You can only create a feedback loop by first gathering feedback. There are many ways to do this, and some ways may be specific to your product or service.
Here are common ways to get feedback for a feedback loop:
Surveys: Send a series of questions to customers to get feedback on their experience.
Online reviews: Gather customer feedback and ratings on third-party websites such as Yelp or Google.
Focus groups: Bring together a small group of customers to discuss their experiences and collect feedback in a group setting.
Interviews: Conduct one-on-one conversations with customers for detailed feedback on their experiences.
User testing: Observe customers using a product or service and gather feedback on their experience.
Customer service interactions: Collect feedback through interactions with customer service representatives.
Social media monitoring: Analyze customer feedback and mentions of your company on social media platforms.
Website analytics: Track customer behavior on a website, such as click-through rates and page views, to compile feedback on the user experience.
This is the step where you collect your feedback using the above methods.
The next step is to analyze the feedback you've collected. From it, you can identify trends, patterns, and areas for improvement.
Once you've figured out what you need to change, the next step is prioritizing which changes you should make first and which can wait until later.
Once you’ve decided on the changes, inform the relevant internal teams and impacted customers of what will happen.
Because this is a feedback loop and not a feedback procedure, the process now repeats. Did the changes fix the problem? Did they create new ones? More feedback will tell you.
The five steps above provide a very basic overview of feedback loops, but there's much more to discuss on the topic. A full breakdown could fill a book, but keep these key ideas in mind when implementing a feedback loop.
Clearly define the outcome you want to achieve with your feedback loop, and ensure everyone involved understands what they're working towards.
Create an environment where people feel comfortable giving feedback and make sure they know that you’re listening and acting upon their comments.
Collect feedback from various sources, including customers, employees, and partners, to get a well-rounded perspective.
Make it easy for people to give feedback by providing multiple channels, such as surveys, interviews, and focus groups.
Respond to feedback as soon as possible to show people that their input is valuable and shaping your company processes.
Keep track of the changes you make as a result of feedback, and measure the impact of those changes on your business.
Continuously monitor and improve the feedback process to ensure you get the most valuable feedback possible.
Use technology to automate the feedback process, such as sending out automated surveys or using machine learning algorithms to analyze feedback.
In highly competitive markets, providing a great experience to customers can be the difference between thriving and being pushed out by competitors.
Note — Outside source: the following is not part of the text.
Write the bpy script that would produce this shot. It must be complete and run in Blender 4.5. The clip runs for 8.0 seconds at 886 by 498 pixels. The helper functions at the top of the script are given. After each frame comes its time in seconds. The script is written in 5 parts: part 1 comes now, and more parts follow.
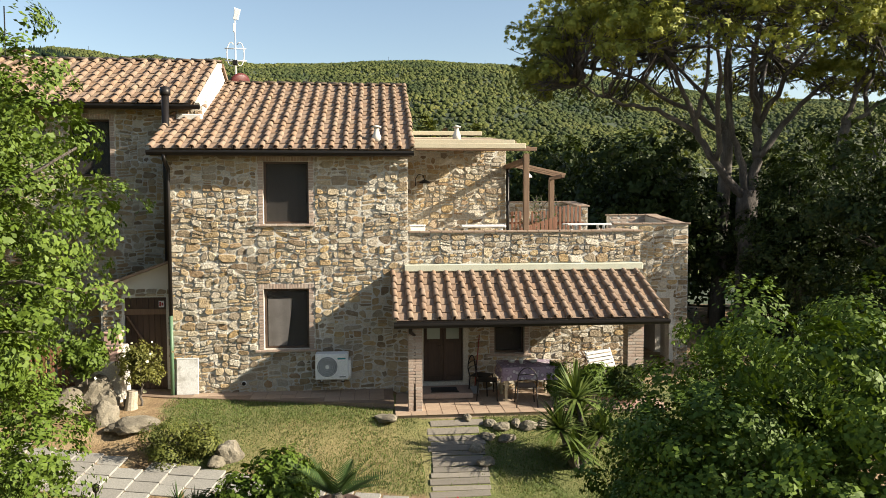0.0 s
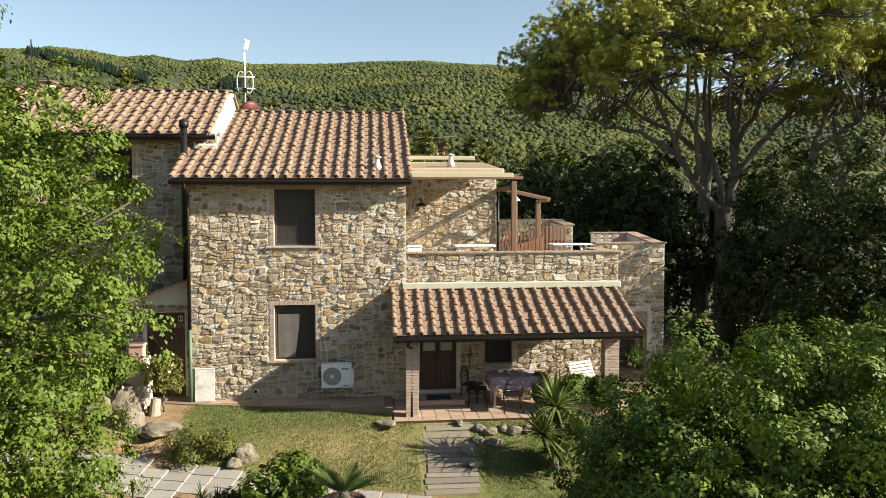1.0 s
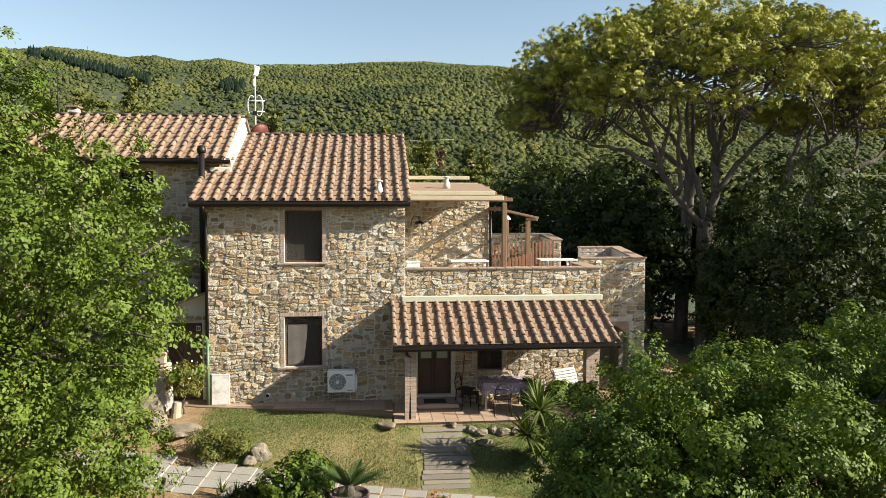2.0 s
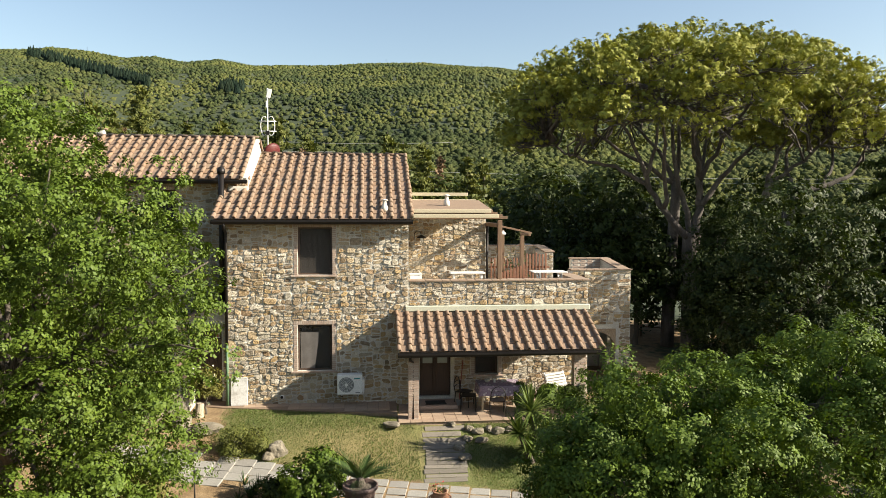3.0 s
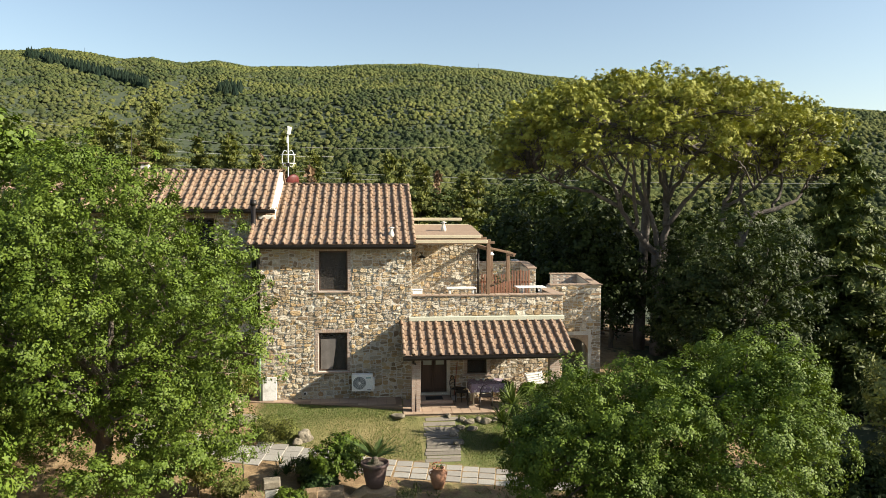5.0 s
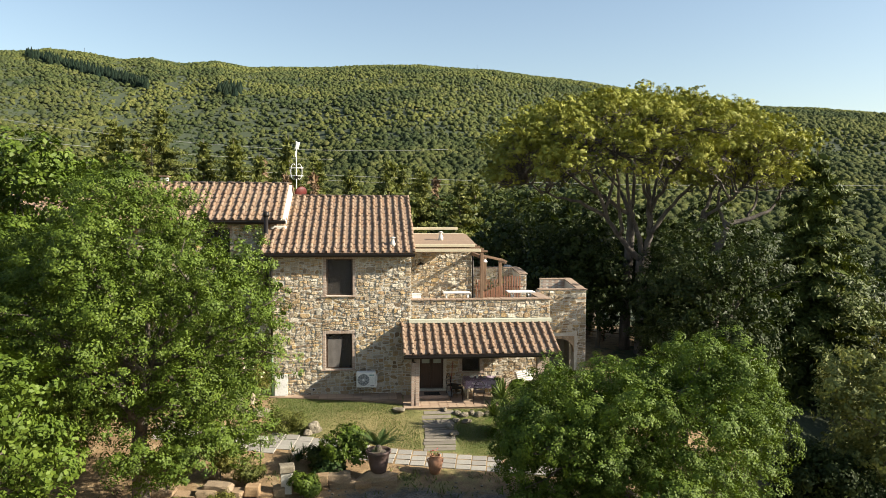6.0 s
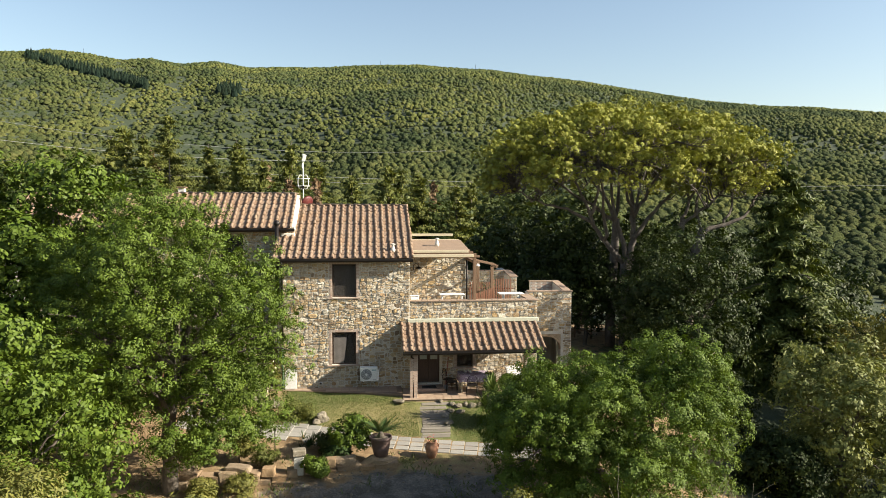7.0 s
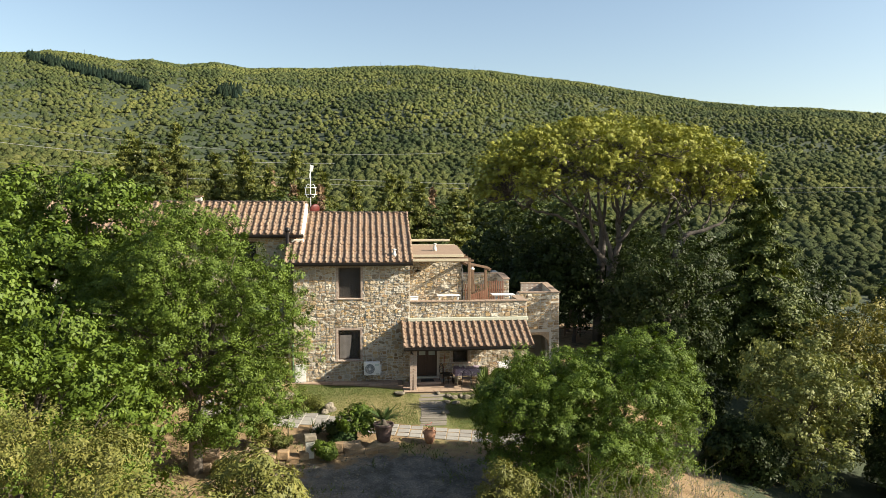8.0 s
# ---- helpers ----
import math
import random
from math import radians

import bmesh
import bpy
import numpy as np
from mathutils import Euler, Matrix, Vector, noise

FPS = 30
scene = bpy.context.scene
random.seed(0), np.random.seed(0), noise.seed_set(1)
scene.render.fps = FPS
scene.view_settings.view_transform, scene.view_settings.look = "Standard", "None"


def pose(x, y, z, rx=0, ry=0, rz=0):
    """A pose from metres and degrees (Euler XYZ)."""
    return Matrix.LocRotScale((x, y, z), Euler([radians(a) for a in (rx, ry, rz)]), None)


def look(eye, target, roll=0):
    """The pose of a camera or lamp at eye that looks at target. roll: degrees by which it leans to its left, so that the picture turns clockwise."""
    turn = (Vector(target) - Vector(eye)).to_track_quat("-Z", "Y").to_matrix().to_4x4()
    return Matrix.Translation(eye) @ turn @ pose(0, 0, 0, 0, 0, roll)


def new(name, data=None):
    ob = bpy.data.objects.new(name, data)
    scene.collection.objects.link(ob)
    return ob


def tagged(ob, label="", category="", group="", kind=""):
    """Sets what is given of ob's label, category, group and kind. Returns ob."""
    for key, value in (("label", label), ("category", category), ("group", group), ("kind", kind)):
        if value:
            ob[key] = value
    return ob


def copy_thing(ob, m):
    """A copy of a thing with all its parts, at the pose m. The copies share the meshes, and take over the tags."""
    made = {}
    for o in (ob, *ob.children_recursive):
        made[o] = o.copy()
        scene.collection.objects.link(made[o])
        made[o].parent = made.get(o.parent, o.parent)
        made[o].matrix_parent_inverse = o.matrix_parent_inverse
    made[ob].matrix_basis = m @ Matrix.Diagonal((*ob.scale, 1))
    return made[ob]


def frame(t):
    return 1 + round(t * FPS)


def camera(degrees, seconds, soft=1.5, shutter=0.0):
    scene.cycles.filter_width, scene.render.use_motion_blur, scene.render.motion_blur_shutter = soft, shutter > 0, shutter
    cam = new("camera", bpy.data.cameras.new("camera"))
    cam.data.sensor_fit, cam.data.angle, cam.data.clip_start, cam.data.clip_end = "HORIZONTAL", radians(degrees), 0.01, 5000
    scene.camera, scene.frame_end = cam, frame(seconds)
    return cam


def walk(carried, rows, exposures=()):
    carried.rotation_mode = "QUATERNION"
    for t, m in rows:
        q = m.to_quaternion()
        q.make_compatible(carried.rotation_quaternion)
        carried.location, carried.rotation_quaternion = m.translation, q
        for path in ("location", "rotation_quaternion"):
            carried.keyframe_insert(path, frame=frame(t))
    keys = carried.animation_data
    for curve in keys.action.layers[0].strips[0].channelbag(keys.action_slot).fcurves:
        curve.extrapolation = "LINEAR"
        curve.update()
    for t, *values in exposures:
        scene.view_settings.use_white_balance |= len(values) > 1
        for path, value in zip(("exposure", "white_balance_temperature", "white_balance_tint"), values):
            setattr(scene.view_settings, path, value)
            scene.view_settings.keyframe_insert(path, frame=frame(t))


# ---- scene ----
cam = camera(63.0, 8.0, soft=0.6)
PATH = [
    (0.0, -1.127, -16.764, 4.197, -2.895, -0.20, -5.342),
    (0.5, -1.149, -17.564, 4.524, -2.923, -0.20, -5.428),
    (1.0, -1.206, -18.348, 4.779, -2.895, -0.10, -5.545),
    (1.5, -1.220, -19.161, 5.046, -2.895, 0.00, -5.516),
    (3.0, -1.467, -21.730, 5.804, -2.866, 0.10, -5.631),
    (3.5, -1.620, -22.666, 6.047, -2.866, 0.10, -5.748),
    (4.0, -1.704, -23.736, 6.311, -2.923, 0.10, -5.776),
    (4.5, -1.794, -24.766, 6.536, -2.895, 0.10, -5.833),
    (6.0, -2.084, -28.153, 7.178, -2.895, 0.20, -6.008),
    (6.5, -2.121, -29.477, 7.414, -2.923, 0.20, -6.036),
    (7.0, -2.229, -30.734, 7.576, -2.952, 0.10, -6.093),
    (7.5, -2.406, -32.024, 7.747, -2.895, 0.20, -6.150),
    (8.0, -2.405, -33.462, 7.942, -2.952, 0.10, -6.122),
]
walk(cam, [(t, pose(x, y, z, 90 + pitch, 0, yaw) @ pose(0, 0, 0, 0, 0, lean)) for t, x, y, z, pitch, lean, yaw in PATH])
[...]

Feedback loops are an ideal way to continually monitor your customer experience and stay ahead of your customers' changing preferences.
Incorporating customer feedback surveys or online reviews into the customer journey is a great way to kick off a feedback loop. While you can choose any stage of their journey, it’s usually best after purchase or at the end of a service.
You can also use analytics to track how your customers behave on your website or mobile app. These analytics can identify areas where customers are struggling so you can make changes that improve the user experience.
Feedback loops are a vital way to keep on top of your customer’s needs and ensure you’re providing the best service possible. Creating a feedback loop is as simple as sending out a survey to your customers and implementing their changes until they’re happy with your offering.
To stay ahead of your competition, you need to understand customer sentiment throughout their journey with your company. Give feedback loops a try and see how they impact your sales.